On International Children's Day, which is observed annually on 1 June, the children were asked to bring food to school to celebrate Children's Month. Laici had nothing; the Council and the children came together and contributed food for him.
School Council President, Christina Jaime, says "The morale of children from poor homes is low. They come from families who often do not pay attention to their needs, we try whatever we can do to raise their spirits."
Laici's underprivileged school in Zambézia province has 2160 children with up to 60 per classroom, the average in Zambézia is 73. The classrooms have the bare essentials, a chalkboard, desks and cold cement floors. The outside walls of the classrooms are, however, covered with beautiful cheerful art.
School Council Treasurer, Marinho Vircziolio, says, "Having a School Council has come with some benefits because now there is transparency and accountability."
A School Council manual, which was funded by UNICEF, also ensures financial accountability and monitors teacher attendance. Laici's school Director, Maria Cândida Paulo, says that the overall performance of children has improved.
"We saw a 70 per cent increase in the children's academic performance in the first quarter of this year as a result of the School Council's actions," says Maria.
In the meantime the manual has been adopted as a national education tool and will be rolled out across the country in 2016.
UNICEF also supports teacher training in Mozambique. Ângelo Evaristo Varela works at the Teacher Training Institute. In the first phase of the project they trained 83 teachers, which in turn will train others. Ângelo boastfully displays a variety of handmade teaching aids, folded paper that was turned into colourful fruit and a hand carved globe.
"Many schools cannot afford equipment and teaching aids, so we train teachers to be creative, innovative and how to use natural resources," says Ângelo.
Vánia Luis Assanaio, 19, and Sergio Victorino, 21, are student teachers at the Teacher Training Institute and are being trained in methods that they will apply when teaching at primary schools.
There are about 200 teacher trainees in the institute, which is not enough to cover the teacher shortage in Quelimane district. The student teachers also learn how to manage overcrowded classrooms and children with behavioural problems.
"Many schools cannot afford equipment and teaching aids, so we train teachers to be creative, innovative and how to use natural resources" - Ângelo Evaristo Varela.
- UNICEF integrated best practices from the Child Friendly Schools project in 2015, including quality learning as well as access and retention.

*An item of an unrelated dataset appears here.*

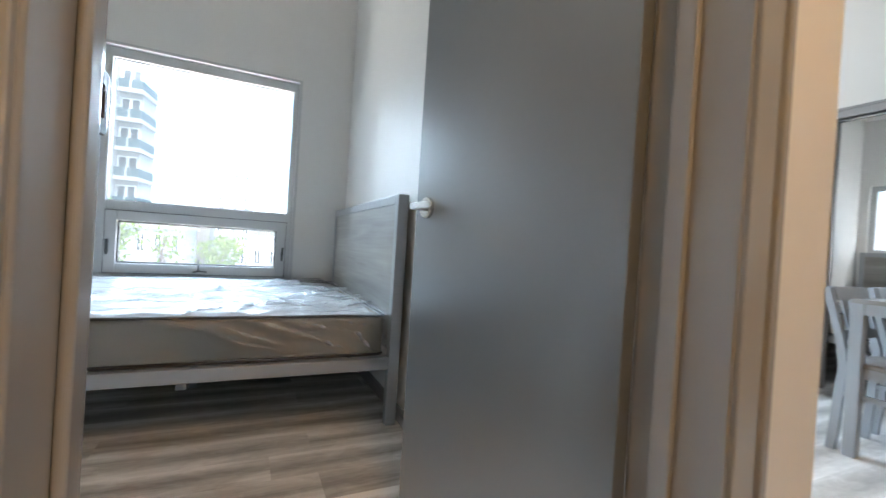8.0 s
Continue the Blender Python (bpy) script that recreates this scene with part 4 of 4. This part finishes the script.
# ---- living room ----
def dining_chair(m):
    """Grey lacquered chair facing local +y, origin under the seat's middle."""
    c = thing("dining_chair", "grey-lacquered dining chair with a slatted ladder back", "chair", m, "chairs round the dining table")
    part("seat", B(-0.2, -0.2, 0.435, 0.2, 0.2, 0.46, bev=0.01, seg=3), GREYWOOD, c, "grey woodgrain seat")
    part("seat_frame", boxes((-0.19, -0.19, 0.385, 0.19, -0.17, 0.435), (-0.19, 0.17, 0.385, 0.19, 0.19, 0.435), (-0.19, -0.17, 0.385, -0.17, 0.17, 0.435), (0.17, -0.17, 0.385, 0.19, 0.17, 0.435)), SILVER, c)
    for x in (-0.185, 0.185):
        part("leg", B(x - 0.017, 0.16, 0, x + 0.017, 0.195, 0.435, bev=0.003), SILVER, c)
        bm = profile(bmesh.new(), [(-0.235, 0), (-0.2, 0), (-0.168, 0.42), (-0.175, 0.5), (-0.255, 0.82), (-0.285, 0.82), (-0.21, 0.5), (-0.203, 0.42)], "x", x - 0.017, x + 0.017)
        part("leg", bm, SILVER, c, "bent rear leg and back post")
        part("stretcher", B(x - 0.01, -0.19, 0.28, x + 0.01, 0.17, 0.305), SILVER, c)
    part("stretcher", B(-0.17, -0.005, 0.282, 0.17, 0.015, 0.303), SILVER, c)
    part("top_rail", profile(bmesh.new(), [(-0.248, 0.755), (-0.23, 0.755), (-0.252, 0.825), (-0.275, 0.825)], "x", -0.168, 0.168), SILVER, c)
    part("back_rail", profile(bmesh.new(), [(-0.205, 0.56), (-0.188, 0.56), (-0.2, 0.605), (-0.217, 0.605)], "x", -0.168, 0.168), SILVER, c)
    for x in (-0.09, 0, 0.09):
        part("slat", profile(bmesh.new(), [(-0.209, 0.6), (-0.199, 0.6), (-0.238, 0.76), (-0.248, 0.76)], "x", x - 0.028, x + 0.028), SILVER, c)
    return c


def four_leg_table(name, m, w, l, h, leg, label):
    t = thing(name, label, "table", m)
    part("tabletop", B(0, 0, h - 0.022, w, l, h, bev=0.003), GREYWOOD, t, "grey woodgrain top")
    part("apron", boxes((leg, 0.004, h - 0.075, w - leg, 0.03, h - 0.022), (leg, l - 0.03, h - 0.075, w - leg, l - 0.004, h - 0.022), (0.004, leg, h - 0.075, 0.03, l - leg, h - 0.022), (w - 0.03, leg, h - 0.075, w - 0.004, l - leg, h - 0.022)), SILVER, t)
    for x in (0, w - leg):
        for y in (0, l - leg):
            part("leg", B(x, y, 0, x + leg, y + leg, h - 0.022, bev=0.003), SILVER, t)
    return t


four_leg_table("dining_table", pose(2.9, -0.08, 0), 1.05, 0.74, 0.775, 0.052, "grey dining table with square legs and a woodgrain top")
chair = dining_chair(pose(3.13, 0.08, 0))
for x, y, r in ((3.62, 0.08, 0), (3.13, 0.5, 180), (3.64, 0.51, 180)):
    copy_thing(chair, pose(x, y, 0, 0, 0, r))
four_leg_table("coffee_table", pose(2.36, 1.44, 0), 0.58, 1.0, 0.43, 0.055, "low grey coffee table before the television bench")


def tv_bench():
    b = thing("tv_bench", "grey-brown open television bench against the wall", "tv stand", pose(3.72, 1.55, 0))
    d, l, h = 0.43, 1.3, 0.515
    part("side_panel", B(0, 0, 0, d, 0.022, h), GREYWOOD, b)
    part("side_panel", B(0, l - 0.022, 0, d, l, h), GREYWOOD, b)
    part("top", B(-0.005, -0.004, h, d, l + 0.004, h + 0.022, bev=0.002), GREYWOOD_Y, b)
    part("shelf", B(0.005, 0.022, 0.3, d, l - 0.022, 0.32), GREYWOOD_Y, b)
    part("shelf", B(0.005, 0.022, 0.09, d, l - 0.022, 0.11), GREYWOOD_Y, b)
    part("plinth", B(0.02, 0.022, 0, 0.036, l - 0.022, 0.09), GREYWOOD_Y, b)
    part("front_panel", B(0.004, 0.022, 0.11, 0.02, l - 0.022, 0.235), SILVER, b)
    part("divider", B(0.005, l / 2 - 0.011, 0.32, d, l / 2 + 0.011, h), SILVER, b)
    part("back_panel", B(d - 0.008, 0.022, 0.09, d - 0.002, l - 0.022, h), GASKET, b)
    return b


tv_bench()

# second bedroom
bed(pose(6.9, 2.08, 0, 0, 0, 0) @ Matrix.Translation((0, -1.64, 0)), "silver-grey platform bed under the far window")
mattress(pose(6.82, 0.5, 0.34), "new mattress sealed in plastic in the second bedroom")
wrap(pose(6.82, 0.5, 0.342), spill=False)


# ---- outside ----
GZ = -3.0
structure("ground", boxes((-400, 3.6, GZ - 0.2, 400, 900, GZ)), GRASSY, "pale asphalt and lawn outside", "ground")


def far_window(parent, x, z, w, h, y=0.0):
    """White-framed two-light window, proud of its wall."""
    e = min(0.17, 0.09 * w)
    c = x + w / 2
    f = part("window", boxes((x, y - 0.06, z, x + e, y, z + h), (x + w - e, y - 0.06, z, x + w, y, z + h), (x + e, y - 0.06, z, x + w - e, y, z + e), (x + e, y - 0.06, z + h - e, x + w - e, y, z + h), (c - e / 2, y - 0.06, z + e, c + e / 2, y, z + h - e)), FRAME_FAR, parent)
    part("window_pane", B(x + e / 2, y - 0.02, z + e / 2, x + w - e / 2, y, z + h - e / 2), PANE_FAR, f)


def apartment_building():
    """Balconied block; local x along the facade, -y toward the viewer."""
    b = thing("apartment_building", "white balconied apartment block with blue-grey bays", "building", pose(-17.4, 23.5, GZ, 0, 0, 82))
    floors, fh, Lf = 7, 3.0, 29.0
    part("wall", B(0, 0, 0, Lf, 14, floors * fh - 1.2), FACADE_DARK, b)
    part("wall", B(Lf, -0.6, 0, Lf + 1.2, 14, floors * fh - 0.6), FACADE, b, "white corner pier")
    part("wall", B(Lf + 1.2, -2.7, 0, Lf + 5, 14, floors * fh - 2.6), FACADE_GREY, b, "pale wing stepping forward")
    part("roof", B(-0.5, -0.8, floors * fh - 1.2, Lf, 14.4, floors * fh - 0.7), FACADE, b)
    for k in range(1, floors):
        z = k * fh
        bal = part("balcony", boxes((-0.5, -0.75, z - 0.4, Lf, 0, z + 0.1)), FACADE, b, "white balcony band")
        part("balustrade", B(-0.5, -0.72, z + 0.1, Lf, -0.68, z + 0.95), RAILGLASS, bal, "bluish glass balustrade")
        bal2 = part("balcony", B(Lf + 0.2, -3.0, z - 0.35, Lf + 4.6, -0.75, z + 0.05), FACADE, b)
        part("balustrade", boxes((Lf + 0.22, -2.95, z + 0.05, Lf + 0.26, -0.8, z + 0.95), (Lf + 0.26, -2.95, z + 0.05, Lf + 4.5, -2.91, z + 0.95)), RAILGLASS, bal2)
        part("railing_post", boxes((Lf + 0.2, -1.9, z + 0.05, Lf + 0.28, -1.82, z + 1.0)), FRAME_FAR, bal2)
    for k in range(1, floors):
        for i in range(8):
            far_window(b, 1.0 + i * 3.3, k * fh + 0.15, 2.0, 2.1, -0.01)
        for yw in (-2.55, -1.65):
            w = part("window", B(Lf + 1.12, yw, k * fh + 0.2, Lf + 1.19, yw + 0.85, k * fh + 2.2), FRAME_FAR, b)
            part("window_pane", B(Lf + 1.1, yw + 0.1, k * fh + 0.3, Lf + 1.13, yw + 0.75, k * fh + 2.1), PANE_FAR, w)


def block(label, x, y, rz, w, d, h, material, rows, cols, sill=0.9, pane=(0.45, 1.5)):
    b = thing("house", label, "building", pose(x, y, GZ, 0, 0, rz))
    part("wall", B(0, 0, 0, w, d, h), material, b)
    part("roof", B(-0.2, -0.2, h, w + 0.2, d + 0.2, h + 0.3), FACADE_GREY, b)
    for r in range(rows):
        for c in range(cols):
            far_window(b, w * (c + 0.25) / cols, sill + r * 2.8, w * pane[0] / cols, pane[1], -0.01)
    return b


apartment_building()
block("white low townhouse with paired windows", -13.6, 22, 0, 5.6, 7, 5.2, FACADE, 1, 3, 2.45, (0.36, 0.95))
block("white townhouse row beyond the trees", -9.3, 40, 0, 4.7, 9, 3.9, FACADE, 1, 4, 2.0)
block("grey-beige low building behind the townhouses", -13.0, 51, 0, 9.4, 9, 5.6, FACADE_BEIGE, 0, 1)
block("pale distant apartment block", -7.8, 120, 0, 8.8, 12, 20.5, FACADE, 7, 3)
block("pale house at the edge of the car park", -2.6, 46, 0, 6, 8, 3.6, FACADE, 1, 4)


def tree(x, y, h, seed, leaves, spread):
    rng = random.Random(seed)
    t = thing("tree", "young street tree in fresh yellow-green leaf", "tree", pose(x, y, GZ), "street trees")
    bm = bmesh.new()
    tube(bm, [(0, 0, 0), (0.03, 0.02, h * 0.35), (0, 0.05, h * 0.7), (0.05, 0, h * 0.95)], [0.13, 0.1, 0.06, 0.02], 8)
    tips = []
    for i in range(9):
        a, z = rng.uniform(0, 6.28), h * rng.uniform(0.35, 0.8)
        r = h * spread * rng.uniform(0.16, 0.3)
        tip = (r * math.cos(a), r * math.sin(a), z + h * rng.uniform(0.08, 0.22))
        tube(bm, [(0.02, 0.03, z), (tip[0] * 0.5, tip[1] * 0.5, z + 0.1 * h), tip], [0.04, 0.025, 0.01], 6)
        tips.append(tip)
    part("trunk", bm, BARK, t)
    verts, faces = [], []
    for k in range(leaves):
        c = rng.choice(tips + [(0, 0, h * 0.9)])
        s = h * 0.13 * spread
        p = Vector((c[0] + rng.gauss(0, s), c[1] + rng.gauss(0, s), c[2] + rng.gauss(0, s * 0.8)))
        q = Euler((rng.uniform(0, 6), rng.uniform(0, 6), rng.uniform(0, 6))).to_matrix()
        w = rng.uniform(0.08, 0.16)
        i0 = len(verts)
        for u, v in ((-1, 0), (0, -0.5), (1, 0), (0, 0.5)):
            verts.append(p + q @ Vector((u * w, v * w, 0)))
        faces.append((i0, i0 + 1, i0 + 2, i0 + 3))
    me = bpy.data.meshes.new("crown")
    me.from_pydata(verts, [], faces)
    me.materials.append(LEAF)
    cr = new("crown", me)
    cr.parent = t


for i, (x, y, h, leaves, spread) in enumerate(((-5.9, 22, 4.3, 2600, 0.8), (-3.6, 24, 4.0, 160, 0.5), (-1.0, 25, 3.6, 1000, 0.75), (4.6, 33, 4.2, 900, 1.0))):
    tree(x, y, h, 11 + i, leaves, spread)


def car(x, y, rz, paint, label):
    c = thing("car", label, "car", pose(x, y, GZ, 0, 0, rz), "parked cars")
    side = [(-2.1, 0.35), (2.1, 0.35), (2.15, 0.75), (1.3, 0.9), (0.7, 1.4), (-1.0, 1.42), (-1.8, 0.95), (-2.15, 0.9)]
    part("body", profile(bmesh.new(), side, "y", -0.85, 0.85), paint, c)
    part("window_glass", profile(bmesh.new(), [(1.15, 0.93), (0.66, 1.34), (-0.95, 1.36), (-1.6, 0.97)], "y", -0.86, 0.86), PANE_FAR, c)
    for wx in (-1.35, 1.35):
        for wy in (-0.8, 0.8):
            wh = part("wheel", T([(wx, wy - 0.1, 0.33), (wx, wy + 0.1, 0.33)], 0.33, 18), RUBBER, c)
            part("rim", T([(wx, wy - 0.105, 0.33), (wx, wy + 0.105, 0.33)], 0.2, 14), STEEL, wh)


car(-2.6, 31, 0, CARPAINT[0], "white parked car in front of the townhouses")
car(0.6, 30, 5, CARPAINT[0], "white parked car beside a tree")
car(-6.0, 35, 0, CARPAINT[1], "grey parked car behind the trees")
car(5.0, 27, 80, CARPAINT[2], "red parked car beside the lawn")

# ---- floor planks ----
PL, PWD = 1.22, 0.18


def plank_mesh(length):
    bm = B(0, 0.0001, -0.005, length - 0.0003, PWD - 0.0001, 0.0)
    me = bpy.data.meshes.new("plank")
    bm.to_mesh(me)
    bm.free()
    me.materials.append(FLOOR)
    return me


floor = bpy.data.objects["floor"]
full = plank_mesh(PL)
starts = [(k, plank_mesh(k)) for k in (0.25, 0.42, 0.61, 0.83, 1.02)]
rng = random.Random(5)


def lay(x0, x1, y0, y1):
    """Rows of planks along x, each row begun with a cut piece."""
    y = y0
    while y < y1 - 0.02:
        length, mesh = rng.choice(starts)
        x = x0
        while x < x1:
            p = new("plank", mesh)
            p.parent = floor
            p.location = (x, y, 0)
            x += length
            length, mesh = PL, full
        y += PWD


lay(-2.38, 6.4, -1.95, 3.3)
lay(-2.0, -1.7, -1.95 - 15 * PWD, -1.95)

- UNICEF together with the Ministry of Education developed a School Councils' manual.
- In Nampula and Niassa, UNICEF supported the Government's zero tolerance of violence against children programme.
- UNICEF provided technical assistance that led to the development of the national in-service training strategy for primary teachers.
- National strategy for in-service teacher training addressed teacher capacity which greatly impacts on quality of education.